Additionally, the court rejected the Estate’s argument that applying the equitable doctrine of manifest injustice to the estates in Oberhand, but not to the Kosakowski Estate, violated equal protection because it treated similarly situated decedents differ*154ently. The court held: “This argument ignores the Legislature’s prerogative that when it ‘expresses an intent that [a] statute is to be applied retroactively, the statute should be so applied.’ ” Id. at 37 (quoting Oberhand, supra, 193 N.J. at 571, 940 A.2d 1202).

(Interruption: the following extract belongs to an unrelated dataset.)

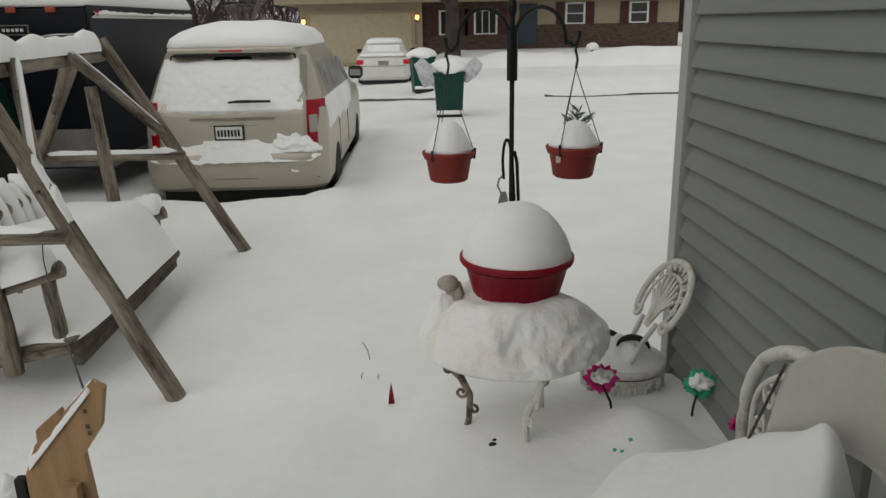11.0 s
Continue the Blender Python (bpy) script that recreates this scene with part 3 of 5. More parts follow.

On appeal, the Estate raises the same constitutional and equitable arguments that it did before Judge Bianco. We reject them, affirming summary judgment in the Director’s favor substantially on the basis of Judge Bianco’s comprehensive opinion. In doing so, we adhere, as we must, to the Court’s current construction of the doctrine of manifest necessity as an equitable principle that may be applied to relieve the adverse consequences of the retroactive application of amended tax legislation in circumstances in which such relief is warranted. We find no ground for application of such equitable relief in this case.

Affirmed.

The legal basis for that decision was set forth in a letter opinion.

Justice Albin agreed with this analysis. Id. at 576 n. 1, 940 A.2d 1202.